**Do this:** Across the entries below, count the lines in which the word "scene" occurs. Reply with the count alone.

[begin Task data]

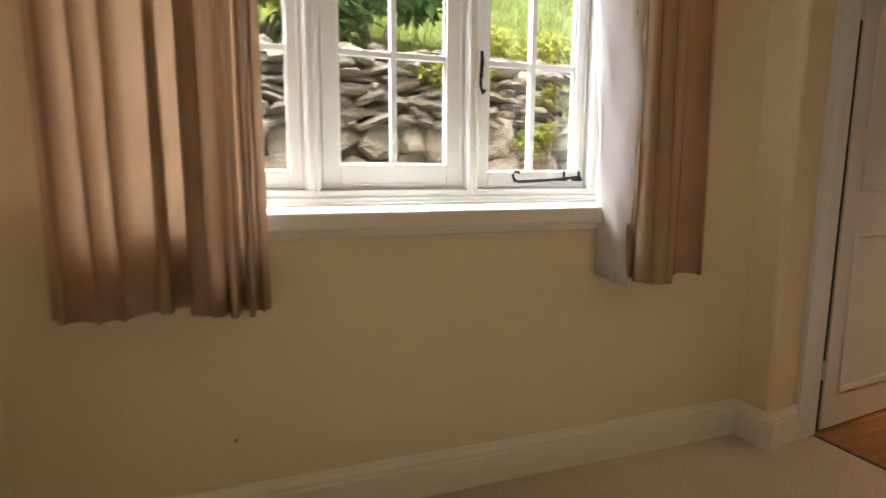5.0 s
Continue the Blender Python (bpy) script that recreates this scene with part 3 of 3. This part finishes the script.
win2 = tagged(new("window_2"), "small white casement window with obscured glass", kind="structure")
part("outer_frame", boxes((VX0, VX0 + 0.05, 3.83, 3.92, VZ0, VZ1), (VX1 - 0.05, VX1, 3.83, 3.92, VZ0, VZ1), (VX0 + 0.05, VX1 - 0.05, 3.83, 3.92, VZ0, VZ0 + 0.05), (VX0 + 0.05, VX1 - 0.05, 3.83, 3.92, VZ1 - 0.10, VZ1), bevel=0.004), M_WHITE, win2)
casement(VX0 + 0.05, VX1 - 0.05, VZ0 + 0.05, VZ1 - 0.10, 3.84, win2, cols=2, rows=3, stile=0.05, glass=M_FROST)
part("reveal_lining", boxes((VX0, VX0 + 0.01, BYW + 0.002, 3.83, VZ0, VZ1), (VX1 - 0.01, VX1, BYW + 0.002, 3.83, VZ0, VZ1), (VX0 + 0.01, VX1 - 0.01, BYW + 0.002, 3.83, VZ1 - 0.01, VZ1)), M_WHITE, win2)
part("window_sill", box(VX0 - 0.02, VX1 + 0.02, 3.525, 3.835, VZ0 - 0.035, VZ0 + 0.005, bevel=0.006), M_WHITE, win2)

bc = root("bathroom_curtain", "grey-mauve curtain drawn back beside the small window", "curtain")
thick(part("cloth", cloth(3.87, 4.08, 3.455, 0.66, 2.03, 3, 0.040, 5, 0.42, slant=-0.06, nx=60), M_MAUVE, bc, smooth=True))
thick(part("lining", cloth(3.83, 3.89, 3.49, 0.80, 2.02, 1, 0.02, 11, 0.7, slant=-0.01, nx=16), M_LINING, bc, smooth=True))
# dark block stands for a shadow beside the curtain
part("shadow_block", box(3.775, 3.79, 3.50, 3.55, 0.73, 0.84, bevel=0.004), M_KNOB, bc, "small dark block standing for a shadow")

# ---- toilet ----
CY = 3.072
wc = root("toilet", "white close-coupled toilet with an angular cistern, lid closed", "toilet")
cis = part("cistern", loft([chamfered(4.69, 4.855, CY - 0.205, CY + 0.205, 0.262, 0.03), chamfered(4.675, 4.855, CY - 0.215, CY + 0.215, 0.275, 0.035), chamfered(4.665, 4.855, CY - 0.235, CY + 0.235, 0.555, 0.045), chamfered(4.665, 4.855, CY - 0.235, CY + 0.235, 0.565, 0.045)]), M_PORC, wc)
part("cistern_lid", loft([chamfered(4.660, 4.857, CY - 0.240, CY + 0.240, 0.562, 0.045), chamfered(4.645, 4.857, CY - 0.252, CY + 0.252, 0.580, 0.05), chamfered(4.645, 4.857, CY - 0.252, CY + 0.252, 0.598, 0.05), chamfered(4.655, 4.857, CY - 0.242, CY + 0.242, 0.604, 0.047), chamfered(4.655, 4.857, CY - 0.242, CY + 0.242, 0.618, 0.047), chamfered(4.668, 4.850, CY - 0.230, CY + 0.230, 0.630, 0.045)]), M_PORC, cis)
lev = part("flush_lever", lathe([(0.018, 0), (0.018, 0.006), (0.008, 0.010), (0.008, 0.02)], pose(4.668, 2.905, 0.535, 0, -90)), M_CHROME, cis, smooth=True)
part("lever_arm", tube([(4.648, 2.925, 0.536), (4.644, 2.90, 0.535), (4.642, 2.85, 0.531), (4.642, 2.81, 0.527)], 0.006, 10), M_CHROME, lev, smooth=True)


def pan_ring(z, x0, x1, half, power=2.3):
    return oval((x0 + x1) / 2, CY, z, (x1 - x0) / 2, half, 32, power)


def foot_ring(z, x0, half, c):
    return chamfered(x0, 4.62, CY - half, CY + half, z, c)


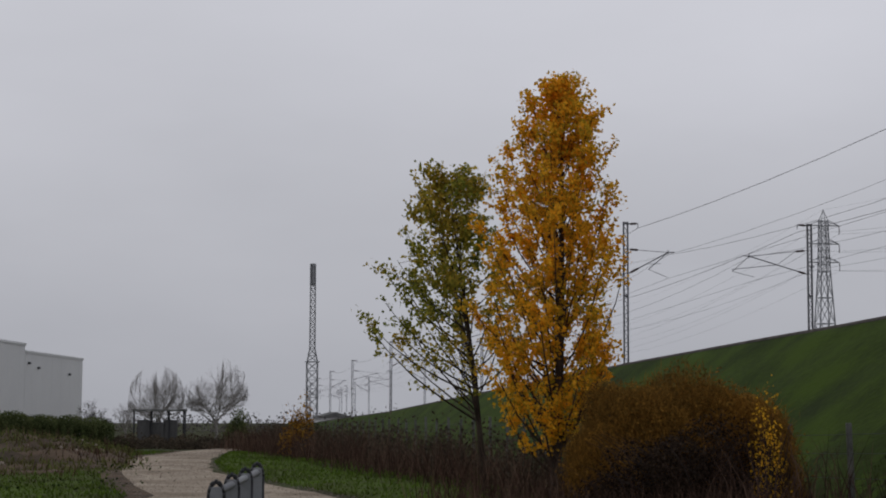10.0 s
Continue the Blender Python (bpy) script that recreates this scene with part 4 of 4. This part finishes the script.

[end Task data]

**Exercise output:** 2